[Start]
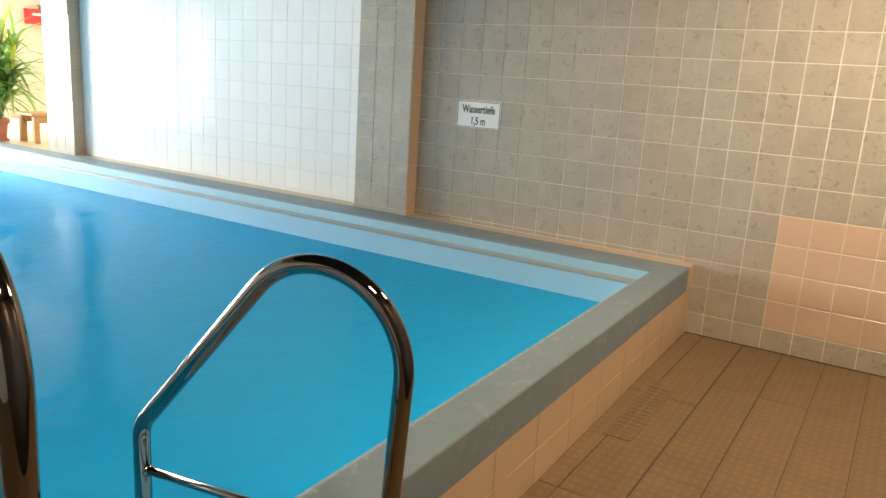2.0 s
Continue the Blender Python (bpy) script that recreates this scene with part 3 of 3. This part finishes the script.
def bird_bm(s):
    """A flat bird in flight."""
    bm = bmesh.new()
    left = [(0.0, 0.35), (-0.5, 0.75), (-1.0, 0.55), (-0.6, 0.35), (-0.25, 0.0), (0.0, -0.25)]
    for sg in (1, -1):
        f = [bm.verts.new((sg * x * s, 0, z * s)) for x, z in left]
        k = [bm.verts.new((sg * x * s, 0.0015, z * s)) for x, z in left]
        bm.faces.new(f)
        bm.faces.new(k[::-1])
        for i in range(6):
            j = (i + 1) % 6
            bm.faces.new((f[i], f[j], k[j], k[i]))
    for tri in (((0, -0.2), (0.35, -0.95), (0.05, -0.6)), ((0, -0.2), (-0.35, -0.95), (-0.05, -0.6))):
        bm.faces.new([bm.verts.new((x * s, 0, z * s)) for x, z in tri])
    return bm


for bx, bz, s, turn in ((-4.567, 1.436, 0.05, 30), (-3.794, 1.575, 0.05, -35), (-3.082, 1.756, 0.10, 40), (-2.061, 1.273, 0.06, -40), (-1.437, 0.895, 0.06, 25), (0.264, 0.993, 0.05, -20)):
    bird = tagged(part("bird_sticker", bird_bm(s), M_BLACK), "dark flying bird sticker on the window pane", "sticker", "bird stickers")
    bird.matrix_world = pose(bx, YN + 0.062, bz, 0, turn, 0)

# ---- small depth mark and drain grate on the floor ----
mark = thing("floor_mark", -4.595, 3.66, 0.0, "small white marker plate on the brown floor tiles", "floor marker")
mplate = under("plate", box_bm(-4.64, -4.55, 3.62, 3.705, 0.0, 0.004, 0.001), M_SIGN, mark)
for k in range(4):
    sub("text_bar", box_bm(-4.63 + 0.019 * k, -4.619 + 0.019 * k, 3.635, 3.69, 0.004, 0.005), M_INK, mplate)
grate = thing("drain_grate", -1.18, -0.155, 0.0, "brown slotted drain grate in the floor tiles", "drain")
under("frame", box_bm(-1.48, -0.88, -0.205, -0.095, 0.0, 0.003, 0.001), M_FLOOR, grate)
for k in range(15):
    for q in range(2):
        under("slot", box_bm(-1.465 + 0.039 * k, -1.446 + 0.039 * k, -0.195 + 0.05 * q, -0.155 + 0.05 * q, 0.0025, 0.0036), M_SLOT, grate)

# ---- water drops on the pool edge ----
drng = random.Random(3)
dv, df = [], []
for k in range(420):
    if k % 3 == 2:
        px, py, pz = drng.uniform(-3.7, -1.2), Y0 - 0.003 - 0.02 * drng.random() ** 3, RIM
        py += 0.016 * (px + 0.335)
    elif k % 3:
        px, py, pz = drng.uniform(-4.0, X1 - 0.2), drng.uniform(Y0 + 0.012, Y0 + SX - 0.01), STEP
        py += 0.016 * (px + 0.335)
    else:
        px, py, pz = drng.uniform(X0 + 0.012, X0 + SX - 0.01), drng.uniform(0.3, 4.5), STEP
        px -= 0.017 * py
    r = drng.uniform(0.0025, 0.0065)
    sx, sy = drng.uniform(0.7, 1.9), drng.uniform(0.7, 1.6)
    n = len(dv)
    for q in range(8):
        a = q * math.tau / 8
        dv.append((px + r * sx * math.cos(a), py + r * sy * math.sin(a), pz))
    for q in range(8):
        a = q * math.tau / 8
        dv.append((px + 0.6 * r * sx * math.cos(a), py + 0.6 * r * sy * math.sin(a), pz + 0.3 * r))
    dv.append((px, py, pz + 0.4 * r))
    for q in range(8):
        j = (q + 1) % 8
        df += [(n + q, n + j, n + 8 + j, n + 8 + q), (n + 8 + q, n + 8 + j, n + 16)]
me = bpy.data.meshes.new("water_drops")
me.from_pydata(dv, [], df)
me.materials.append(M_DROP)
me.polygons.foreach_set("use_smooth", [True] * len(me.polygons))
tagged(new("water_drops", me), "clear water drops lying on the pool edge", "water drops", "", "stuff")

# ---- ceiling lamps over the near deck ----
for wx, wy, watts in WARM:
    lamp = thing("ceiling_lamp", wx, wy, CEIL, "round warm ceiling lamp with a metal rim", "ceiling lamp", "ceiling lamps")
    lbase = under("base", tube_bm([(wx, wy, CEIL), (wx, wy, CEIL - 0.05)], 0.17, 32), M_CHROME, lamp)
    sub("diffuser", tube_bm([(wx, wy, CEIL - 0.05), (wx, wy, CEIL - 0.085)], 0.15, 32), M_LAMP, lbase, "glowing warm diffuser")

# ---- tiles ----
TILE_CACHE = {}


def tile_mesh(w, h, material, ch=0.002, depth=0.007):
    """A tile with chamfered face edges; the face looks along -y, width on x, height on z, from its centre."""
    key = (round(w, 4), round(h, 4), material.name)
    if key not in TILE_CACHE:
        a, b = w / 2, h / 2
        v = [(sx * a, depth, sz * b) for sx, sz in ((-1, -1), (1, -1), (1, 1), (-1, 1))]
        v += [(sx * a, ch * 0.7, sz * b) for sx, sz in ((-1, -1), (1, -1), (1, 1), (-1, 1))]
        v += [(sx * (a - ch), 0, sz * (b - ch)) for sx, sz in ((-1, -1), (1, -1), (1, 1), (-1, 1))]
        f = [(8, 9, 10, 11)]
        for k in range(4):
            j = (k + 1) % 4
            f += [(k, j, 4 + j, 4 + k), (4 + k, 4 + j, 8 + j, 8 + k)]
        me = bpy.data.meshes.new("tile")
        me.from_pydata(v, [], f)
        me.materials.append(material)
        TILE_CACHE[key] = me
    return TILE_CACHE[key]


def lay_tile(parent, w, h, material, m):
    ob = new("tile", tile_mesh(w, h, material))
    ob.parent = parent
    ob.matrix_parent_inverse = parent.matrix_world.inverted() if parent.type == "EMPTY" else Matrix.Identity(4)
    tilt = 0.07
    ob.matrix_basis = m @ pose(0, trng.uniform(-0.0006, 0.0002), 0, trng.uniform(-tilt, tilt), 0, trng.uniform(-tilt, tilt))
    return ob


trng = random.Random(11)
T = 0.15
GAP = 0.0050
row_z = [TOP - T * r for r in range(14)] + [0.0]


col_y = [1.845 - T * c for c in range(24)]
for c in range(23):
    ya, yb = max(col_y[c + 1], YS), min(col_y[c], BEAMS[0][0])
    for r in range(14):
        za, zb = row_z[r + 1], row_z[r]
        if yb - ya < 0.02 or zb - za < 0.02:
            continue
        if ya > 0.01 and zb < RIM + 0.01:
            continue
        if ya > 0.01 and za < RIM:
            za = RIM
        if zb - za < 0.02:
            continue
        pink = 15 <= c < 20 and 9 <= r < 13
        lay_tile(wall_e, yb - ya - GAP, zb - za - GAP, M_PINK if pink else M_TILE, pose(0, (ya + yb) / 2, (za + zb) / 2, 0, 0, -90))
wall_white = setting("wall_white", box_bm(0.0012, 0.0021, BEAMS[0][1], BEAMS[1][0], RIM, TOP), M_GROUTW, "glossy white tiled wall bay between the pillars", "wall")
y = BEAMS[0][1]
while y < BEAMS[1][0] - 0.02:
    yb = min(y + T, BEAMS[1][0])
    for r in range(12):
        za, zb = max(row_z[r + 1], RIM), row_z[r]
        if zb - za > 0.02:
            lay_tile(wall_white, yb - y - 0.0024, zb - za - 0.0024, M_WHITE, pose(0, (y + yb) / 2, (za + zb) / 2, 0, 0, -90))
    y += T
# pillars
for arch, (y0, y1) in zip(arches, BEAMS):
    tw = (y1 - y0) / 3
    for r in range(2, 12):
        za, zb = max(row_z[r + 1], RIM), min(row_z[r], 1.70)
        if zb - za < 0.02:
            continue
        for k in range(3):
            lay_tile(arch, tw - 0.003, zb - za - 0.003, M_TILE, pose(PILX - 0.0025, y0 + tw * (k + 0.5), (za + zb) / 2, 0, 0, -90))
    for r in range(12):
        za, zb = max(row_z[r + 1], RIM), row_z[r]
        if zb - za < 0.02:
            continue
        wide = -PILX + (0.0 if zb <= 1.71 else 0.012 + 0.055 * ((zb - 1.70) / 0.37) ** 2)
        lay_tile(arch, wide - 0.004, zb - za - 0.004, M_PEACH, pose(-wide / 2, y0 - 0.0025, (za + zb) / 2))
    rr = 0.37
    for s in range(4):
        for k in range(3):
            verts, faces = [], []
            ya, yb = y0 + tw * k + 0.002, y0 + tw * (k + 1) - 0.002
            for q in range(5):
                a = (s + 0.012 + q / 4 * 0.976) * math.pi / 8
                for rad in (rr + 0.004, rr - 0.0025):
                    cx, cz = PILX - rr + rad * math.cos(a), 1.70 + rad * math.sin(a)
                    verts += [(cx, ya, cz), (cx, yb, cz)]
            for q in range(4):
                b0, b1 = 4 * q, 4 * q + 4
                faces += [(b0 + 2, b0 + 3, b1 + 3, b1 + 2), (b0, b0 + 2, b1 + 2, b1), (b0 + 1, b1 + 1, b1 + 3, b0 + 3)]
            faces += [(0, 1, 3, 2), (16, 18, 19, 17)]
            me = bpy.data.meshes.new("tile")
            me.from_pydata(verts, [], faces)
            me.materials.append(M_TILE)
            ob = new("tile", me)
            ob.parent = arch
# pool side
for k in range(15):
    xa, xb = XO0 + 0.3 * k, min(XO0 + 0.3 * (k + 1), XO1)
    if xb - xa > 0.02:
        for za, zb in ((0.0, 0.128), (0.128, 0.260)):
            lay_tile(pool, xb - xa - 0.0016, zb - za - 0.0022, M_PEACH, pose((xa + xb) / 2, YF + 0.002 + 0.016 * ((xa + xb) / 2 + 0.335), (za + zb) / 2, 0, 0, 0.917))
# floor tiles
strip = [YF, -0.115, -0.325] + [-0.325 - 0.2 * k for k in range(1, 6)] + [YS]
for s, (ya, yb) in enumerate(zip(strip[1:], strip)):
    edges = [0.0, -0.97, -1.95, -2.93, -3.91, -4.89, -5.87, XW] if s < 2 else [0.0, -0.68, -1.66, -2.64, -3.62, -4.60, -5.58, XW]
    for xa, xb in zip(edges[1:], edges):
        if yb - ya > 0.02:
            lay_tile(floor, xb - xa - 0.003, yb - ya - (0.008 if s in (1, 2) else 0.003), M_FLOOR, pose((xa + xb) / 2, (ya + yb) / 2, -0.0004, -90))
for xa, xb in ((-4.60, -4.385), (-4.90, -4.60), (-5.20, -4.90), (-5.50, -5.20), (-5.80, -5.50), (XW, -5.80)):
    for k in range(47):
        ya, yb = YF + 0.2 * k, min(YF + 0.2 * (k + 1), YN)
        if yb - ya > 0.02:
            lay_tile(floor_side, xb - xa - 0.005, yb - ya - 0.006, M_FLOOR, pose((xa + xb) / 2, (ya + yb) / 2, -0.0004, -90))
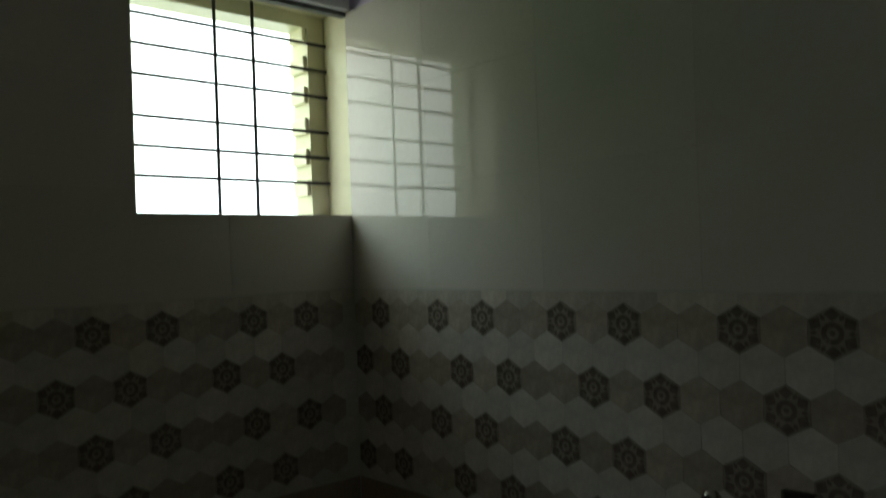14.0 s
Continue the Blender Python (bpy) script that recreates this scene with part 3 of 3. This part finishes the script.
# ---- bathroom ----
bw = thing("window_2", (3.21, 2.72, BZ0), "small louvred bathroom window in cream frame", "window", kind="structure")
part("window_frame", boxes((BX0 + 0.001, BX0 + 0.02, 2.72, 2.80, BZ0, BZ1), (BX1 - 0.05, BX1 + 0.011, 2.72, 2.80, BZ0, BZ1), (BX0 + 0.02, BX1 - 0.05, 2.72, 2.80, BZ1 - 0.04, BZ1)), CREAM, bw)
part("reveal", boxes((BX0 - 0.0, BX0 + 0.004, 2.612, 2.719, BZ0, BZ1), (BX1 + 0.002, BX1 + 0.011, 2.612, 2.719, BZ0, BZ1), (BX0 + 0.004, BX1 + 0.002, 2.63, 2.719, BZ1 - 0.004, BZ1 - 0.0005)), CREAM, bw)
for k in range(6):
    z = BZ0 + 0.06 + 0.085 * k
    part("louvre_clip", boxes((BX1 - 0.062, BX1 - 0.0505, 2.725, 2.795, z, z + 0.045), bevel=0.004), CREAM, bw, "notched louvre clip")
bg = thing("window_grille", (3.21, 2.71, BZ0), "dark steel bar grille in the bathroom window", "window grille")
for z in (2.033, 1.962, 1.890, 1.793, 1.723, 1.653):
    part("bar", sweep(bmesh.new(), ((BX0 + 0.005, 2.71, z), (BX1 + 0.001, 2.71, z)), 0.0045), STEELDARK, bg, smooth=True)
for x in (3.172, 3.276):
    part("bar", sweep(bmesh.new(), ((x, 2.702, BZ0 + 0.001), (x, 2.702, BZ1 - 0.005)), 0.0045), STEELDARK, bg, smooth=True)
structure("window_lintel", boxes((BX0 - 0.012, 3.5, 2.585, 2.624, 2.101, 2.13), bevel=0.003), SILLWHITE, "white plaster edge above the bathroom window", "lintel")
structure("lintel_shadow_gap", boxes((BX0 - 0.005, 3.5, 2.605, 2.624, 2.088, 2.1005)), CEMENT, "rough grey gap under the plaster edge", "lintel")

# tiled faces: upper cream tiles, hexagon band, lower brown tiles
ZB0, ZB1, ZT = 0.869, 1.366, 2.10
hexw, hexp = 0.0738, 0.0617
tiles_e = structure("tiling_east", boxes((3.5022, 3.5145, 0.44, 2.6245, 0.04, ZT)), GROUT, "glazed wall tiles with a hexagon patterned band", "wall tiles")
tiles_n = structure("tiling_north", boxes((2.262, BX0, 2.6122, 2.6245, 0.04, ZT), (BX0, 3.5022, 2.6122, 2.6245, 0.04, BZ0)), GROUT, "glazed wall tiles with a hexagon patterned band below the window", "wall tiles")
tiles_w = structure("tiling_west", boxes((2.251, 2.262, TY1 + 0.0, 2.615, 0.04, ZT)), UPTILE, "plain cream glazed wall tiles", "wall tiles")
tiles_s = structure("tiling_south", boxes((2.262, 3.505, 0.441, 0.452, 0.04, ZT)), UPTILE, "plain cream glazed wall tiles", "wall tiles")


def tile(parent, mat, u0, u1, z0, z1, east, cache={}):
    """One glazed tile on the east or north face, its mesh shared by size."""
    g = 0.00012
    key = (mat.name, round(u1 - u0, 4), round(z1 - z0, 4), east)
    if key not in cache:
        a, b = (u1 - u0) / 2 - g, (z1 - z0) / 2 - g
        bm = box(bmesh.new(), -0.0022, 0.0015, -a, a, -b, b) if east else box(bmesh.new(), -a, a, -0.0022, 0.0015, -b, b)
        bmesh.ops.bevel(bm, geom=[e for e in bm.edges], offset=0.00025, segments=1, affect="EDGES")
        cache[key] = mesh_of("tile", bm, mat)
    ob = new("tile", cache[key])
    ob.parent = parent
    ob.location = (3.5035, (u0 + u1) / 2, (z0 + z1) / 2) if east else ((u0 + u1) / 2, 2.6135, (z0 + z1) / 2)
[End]
▸ EXERCISE DESCRIPTION
Take the records from their first line through the line containing "0.0036), M_SLOT, grate)" and please return exactly those lines, both ends included, minus the pictures.

▸ ANSWER TO THIS EXERCISE
2.0 s
Continue the Blender Python (bpy) script that recreates this scene with part 3 of 3. This part finishes the script.
def bird_bm(s):
    """A flat bird in flight."""
    bm = bmesh.new()
    left = [(0.0, 0.35), (-0.5, 0.75), (-1.0, 0.55), (-0.6, 0.35), (-0.25, 0.0), (0.0, -0.25)]
    for sg in (1, -1):
        f = [bm.verts.new((sg * x * s, 0, z * s)) for x, z in left]
        k = [bm.verts.new((sg * x * s, 0.0015, z * s)) for x, z in left]
        bm.faces.new(f)
        bm.faces.new(k[::-1])
        for i in range(6):
            j = (i + 1) % 6
            bm.faces.new((f[i], f[j], k[j], k[i]))
    for tri in (((0, -0.2), (0.35, -0.95), (0.05, -0.6)), ((0, -0.2), (-0.35, -0.95), (-0.05, -0.6))):
        bm.faces.new([bm.verts.new((x * s, 0, z * s)) for x, z in tri])
    return bm


for bx, bz, s, turn in ((-4.567, 1.436, 0.05, 30), (-3.794, 1.575, 0.05, -35), (-3.082, 1.756, 0.10, 40), (-2.061, 1.273, 0.06, -40), (-1.437, 0.895, 0.06, 25), (0.264, 0.993, 0.05, -20)):
    bird = tagged(part("bird_sticker", bird_bm(s), M_BLACK), "dark flying bird sticker on the window pane", "sticker", "bird stickers")
    bird.matrix_world = pose(bx, YN + 0.062, bz, 0, turn, 0)

# ---- small depth mark and drain grate on the floor ----
mark = thing("floor_mark", -4.595, 3.66, 0.0, "small white marker plate on the brown floor tiles", "floor marker")
mplate = under("plate", box_bm(-4.64, -4.55, 3.62, 3.705, 0.0, 0.004, 0.001), M_SIGN, mark)
for k in range(4):
    sub("text_bar", box_bm(-4.63 + 0.019 * k, -4.619 + 0.019 * k, 3.635, 3.69, 0.004, 0.005), M_INK, mplate)
grate = thing("drain_grate", -1.18, -0.155, 0.0, "brown slotted drain grate in the floor tiles", "drain")
under("frame", box_bm(-1.48, -0.88, -0.205, -0.095, 0.0, 0.003, 0.001), M_FLOOR, grate)
for k in range(15):
    for q in range(2):
        under("slot", box_bm(-1.465 + 0.039 * k, -1.446 + 0.039 * k, -0.195 + 0.05 * q, -0.155 + 0.05 * q, 0.0025, 0.0036), M_SLOT, grate)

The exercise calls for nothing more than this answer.